Assim, parece razoável fixar a multa no patamar máximo de sancionamento de 100% da quantia em excesso, considerando que a infração praticada é de 112,99%, mais do que o dobro do que poderia ser aplicado.

O candidato possuía um limite claro para o autofinanciamento de sua campanha, estabelecido em R$ 1.598,51, mas acabou utilizando um valor quase duas vezes maior, ultrapassando esse limite em R$ 1.806,49. Esse excesso representa um acréscimo de 112,99% acima do permitido, o que demonstra uma infração significativa às regras eleitorais.

A gravidade dessa irregularidade não está apenas no descumprimento formal da norma, mas também em seus potenciais impactos. O autofinanciamento excessivo pode comprometer a igualdade entre os candidatos, desequilibrando a disputa ao permitir que alguém disponha de mais recursos próprios do que o limite imposto pela legislação.

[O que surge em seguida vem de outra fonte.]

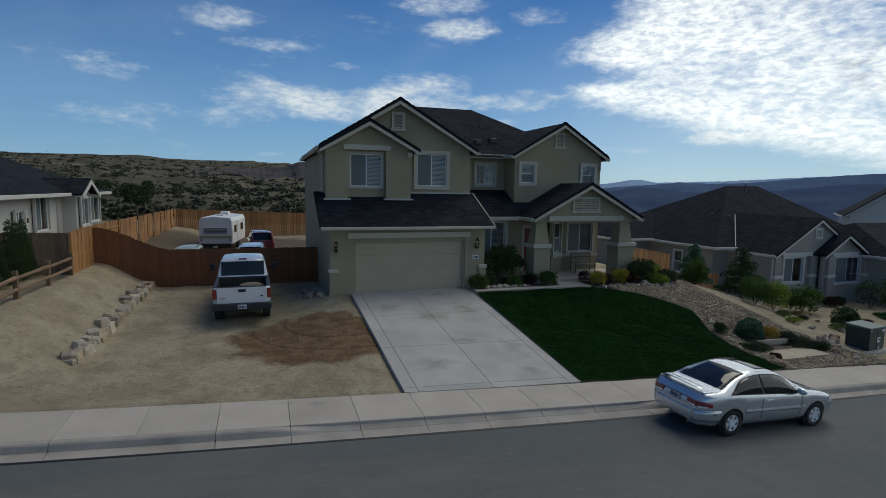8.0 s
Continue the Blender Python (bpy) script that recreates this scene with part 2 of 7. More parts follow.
def ground_mat():
    m, n, l, p = nodes_of("dirt_scrub_and_haze")
    ge = n.new("ShaderNodeNewGeometry")

    def noise_at(scale, detail=6, rough=0.6):
        t = n.new("ShaderNodeTexNoise")
        t.inputs["Scale"].default_value, t.inputs["Detail"].default_value, t.inputs["Roughness"].default_value = scale, detail, rough
        l.new(ge.outputs["Position"], t.inputs["Vector"])
        return t.outputs["Fac"]

    def ranged(v, lo, hi, a=0.0, b=1.0):
        r = n.new("ShaderNodeMapRange")
        r.interpolation_type = "SMOOTHSTEP"
        l.new(v, r.inputs["Value"])
        r.inputs["From Min"].default_value, r.inputs["From Max"].default_value = lo, hi
        r.inputs["To Min"].default_value, r.inputs["To Max"].default_value = a, b
        return r.outputs["Result"]

    def mixed(f, a, b):
        x = n.new("ShaderNodeMix")
        x.data_type = "RGBA"
        l.new(f, x.inputs["Factor"])
        for i, v in ((6, a), (7, b)):
            if isinstance(v, tuple):
                x.inputs[i].default_value = (*v, 1)
            else:
                l.new(v, x.inputs[i])
        return x.outputs[2]

    def far_from(cx, cy, sx, sy):
        s, c = n.new("ShaderNodeMapping"), n.new("ShaderNodeVectorMath")
        s.inputs["Location"].default_value, s.inputs["Scale"].default_value = (-cx / sx, -cy / sy, 0), (1 / sx, 1 / sy, 0)
        l.new(ge.outputs["Position"], s.inputs[0])
        c.operation = "LENGTH"
        l.new(s.outputs[0], c.inputs[0])
        return c.outputs["Value"]

    def plus(a, b, k):
        x = n.new("ShaderNodeMath")
        x.operation = "MULTIPLY_ADD"
        l.new(b, x.inputs[0])
        x.inputs[1].default_value = k
        l.new(a, x.inputs[2])
        return x.outputs[0]

    sand = mixed(ranged(noise_at(0.55, 8, 0.65), 0.38, 0.62), (0.335, 0.278, 0.185), (0.43, 0.365, 0.250))
    sand = mixed(ranged(noise_at(7.0, 6, 0.7), 0.50, 0.66, 0, 0.6), sand, (0.235, 0.185, 0.12))
    sand = mixed(ranged(noise_at(60.0, 3, 0.6), 0.54, 0.66, 0, 0.65), sand, (0.17, 0.135, 0.095))
    sand = mixed(ranged(noise_at(1.7, 7, 0.7), 0.48, 0.64, 0, 0.55), sand, (0.21, 0.18, 0.12))
    # the damp, raked patch beside the drive
    damp = ranged(plus(far_from(-14.2, 15.7, 2.9, 2.45), noise_at(0.9, 6), 0.9), 1.30, 1.50, 1.0, 0.0)
    sand = mixed(damp, sand, mixed(ranged(noise_at(2.2, 6), 0.35, 0.65), (0.130, 0.082, 0.042), (0.205, 0.138, 0.078)))
    # wheel ruts curving across it
    wob = plus(far_from(-13.3, 17.3, 1, 1), noise_at(1.3, 4), 0.25)
    for r in (1.95, 3.0):
        a, b = ranged(wob, r - 0.07, r - 0.02), ranged(wob, r + 0.03, r + 0.10, 0.55, 0.0)
        x = n.new("ShaderNodeMath")
        x.operation = "MULTIPLY"
        l.new(a, x.inputs[0]), l.new(b, x.inputs[1])
        y = n.new("ShaderNodeMath")
        y.operation = "MULTIPLY"
        l.new(x.outputs[0], y.inputs[0]), l.new(damp, y.inputs[1])
        sand = mixed(y.outputs[0], sand, (0.060, 0.042, 0.026))
    scrub = mixed(ranged(noise_at(0.055, 7, 0.7), 0.40, 0.62), (0.084, 0.074, 0.046), (0.155, 0.130, 0.082))
    scrub = mixed(ranged(noise_at(0.35, 6, 0.7), 0.50, 0.60), scrub, (0.050, 0.052, 0.030))
    scrub = mixed(ranged(noise_at(0.021, 4), 0.58, 0.68, 0, 0.7), scrub, (0.25, 0.215, 0.15))
    sand = mixed(ranged(plus(far_from(-17.5, 38, 9, 11.5), noise_at(0.5, 5), 0.4), 1.0, 1.25, 0.85, 0.0), sand, (0.095, 0.070, 0.048))
    col = mixed(ranged(far_from(-4, 24, 1, 1), 34, 52), sand, scrub)
    # distance haze put into the colour: far ground fades to blue-grey
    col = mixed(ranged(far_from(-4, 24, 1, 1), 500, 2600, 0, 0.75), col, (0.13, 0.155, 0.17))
    l.new(col, p.inputs["Base Color"])
    p.inputs["Roughness"].default_value = 0.95
    p.inputs["Specular IOR Level"].default_value = 0.15
    bp = n.new("ShaderNodeBump")
    bp.inputs["Strength"].default_value, bp.inputs["Distance"].default_value = 0.8, 0.07
    l.new(noise_at(7.0, 10, 0.75), bp.inputs["Height"])
    l.new(bp.outputs[0], p.inputs["Normal"])
    return m


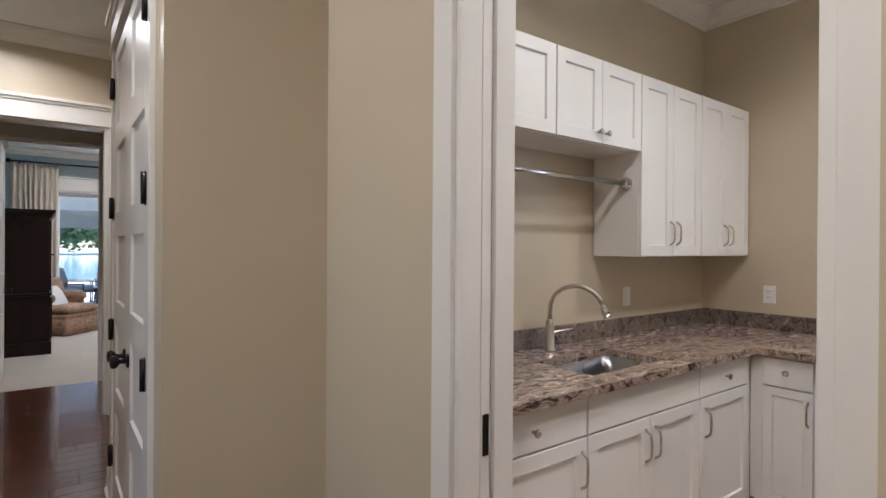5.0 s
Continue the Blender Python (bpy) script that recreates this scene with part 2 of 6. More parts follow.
def rod(bm, p0, p1, r0, r1=None, seg=12):
    """A round bar from p0 to p1."""
    p0, p1 = Vector(p0), Vector(p1)
    d = p1 - p0
    q = d.to_track_quat("Z", "Y").to_matrix().to_4x4()
    r = bmesh.ops.create_cone(bm, cap_ends=True, segments=seg, radius1=r0, radius2=r0 if r1 is None else r1, depth=d.length)
    bmesh.ops.transform(bm, matrix=Matrix.Translation((p0 + p1) / 2) @ q, verts=r["verts"])
    for f in bm.faces:
        if len(f.verts) == 4:
            f.smooth = True
    return r["verts"]


def lathe(bm, prof, c, seg=28, m=None):
    """A turned body from (radius, height) pairs round the upright through c."""
    rings = []
    for r, z in prof:
        rings.append([bm.verts.new((c[0] + r * math.cos(2 * math.pi * i / seg), c[1] + r * math.sin(2 * math.pi * i / seg), c[2] + z)) for i in range(seg)])
    for a, b in zip(rings, rings[1:]):
        for i in range(seg):
            f = bm.faces.new((a[i], a[(i + 1) % seg], b[(i + 1) % seg], b[i]))
            f.smooth = True
    for ring, flip in ((rings[0], True), (rings[-1], False)):
        bm.faces.new(ring[::-1] if flip else ring)
    if m is not None:
        bmesh.ops.transform(bm, matrix=m, verts=[v for g in rings for v in g])
    return rings


def tube(bm, pts, r, seg=10):
    """A bent round bar through the points."""
    pts = [Vector(p) for p in pts]
    rings = []
    up = Vector((0.013, 0.031, 1)).normalized()
    for i, p in enumerate(pts):
        d = (pts[min(i + 1, len(pts) - 1)] - pts[max(i - 1, 0)]).normalized()
        a = d.cross(up)
        if a.length < 0.05:
            a = d.cross(Vector((1, 0, 0)))
        a.normalize()
        b = d.cross(a).normalized()
        rr = r[i] if isinstance(r, (list, tuple)) else r
        rings.append([bm.verts.new(p + (a * math.cos(2 * math.pi * k / seg) + b * math.sin(2 * math.pi * k / seg)) * rr) for k in range(seg)])
    for A, B in zip(rings, rings[1:]):
        for k in range(seg):
            f = bm.faces.new((A[k], A[(k + 1) % seg], B[(k + 1) % seg], B[k]))
            f.smooth = True
    bm.faces.new(rings[0][::-1]), bm.faces.new(rings[-1])


def prism(bm, poly, axis, a, b):
    """A solid with the outline poly (pairs in the two other axes, in order) from a to b along axis."""
    def at(u, v, w):
        return {"x": (w, u, v), "y": (u, w, v), "z": (u, v, w)}[axis]
    A = [bm.verts.new(at(u, v, a)) for u, v in poly]
    B = [bm.verts.new(at(u, v, b)) for u, v in poly]
    n = len(poly)
    for i in range(n):
        bm.faces.new((A[i], A[(i + 1) % n], B[(i + 1) % n], B[i]))
    bm.faces.new(A[::-1]), bm.faces.new(B)


PLACE = {}


def thing(name, at, label, category, group="", kind=""):
    ob = tagged(new(name), label, category, group, kind)
    ob.location = at
    ob.empty_display_size = 0.1
    PLACE[ob.name] = Matrix.Translation(at)
    return ob


def done(bm, me_name, material):
    bmesh.ops.recalc_face_normals(bm, faces=bm.faces[:])
    me = bpy.data.meshes.new(me_name)
    bm.to_mesh(me)
    bm.free()
    me.materials.append(material)
    return me


def part(name, bm, material, parent, label=""):
    """Links a bmesh in world metres as one mesh under a thing or a part."""
    me = done(bm, name, material)
    w = PLACE.get(parent.name, Matrix.Identity(4)) if parent else Matrix.Identity(4)
    me.transform(w.inverted())
    ob = tagged(new(name, me), label)
    ob.parent = parent
    PLACE[ob.name] = w
    return ob


def solid(name, bm, material, label, category, kind="", group=""):
    """A top-level mesh in world metres."""
    return tagged(new(name, done(bm, name, material)), label, category, group, kind)


def shared(name, me, parent, at):
    """A piece that shares its mesh, at a place in world metres."""
    ob = new(name, me)
    ob.parent = parent
    w = PLACE.get(parent.name, Matrix.Identity(4))
    ob.matrix_basis = w.inverted() @ (at if isinstance(at, Matrix) else Matrix.Translation(at))
    return ob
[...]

Ainda que a quantia, isoladamente, possa parecer relativamente pequena, a Justiça Eleitoral impõe restrições rigorosas exatamente para evitar que diferenças financeiras individuais interfiram de maneira desproporcional no processo eleitoral.

Além disso, ao extrapolar mais do que o dobro do permitido, o candidato não apenas ignora uma regra objetiva, mas também compromete a transparência e a fiscalização das contas de campanha. A legislação busca garantir que todos os candidatos sigam parâmetros uniformes, evitando que alguém obtenha vantagem indevida por meio de recursos financeiros superiores ao teto legal.

Portanto, merece unicamente reforma da sentença para excluir o valor dos honorários contábeis, no montante de R$ 850,00 do limite de autofinanciamento, mantendo-se a desaprovação das contas e a multa de 100% sobre a quantia excedente de R$ 1.806,49.

Em face do exposto, VOTO pelo parcial provimento do recurso unicamente para excluir o valor dos honorários contábeis, no montante de R$ 850,00, do limite de autofinanciamento, mantendo-se a desaprovação das contas e a multa de 100% sobre a quantia excedente de R$ 1.806,49.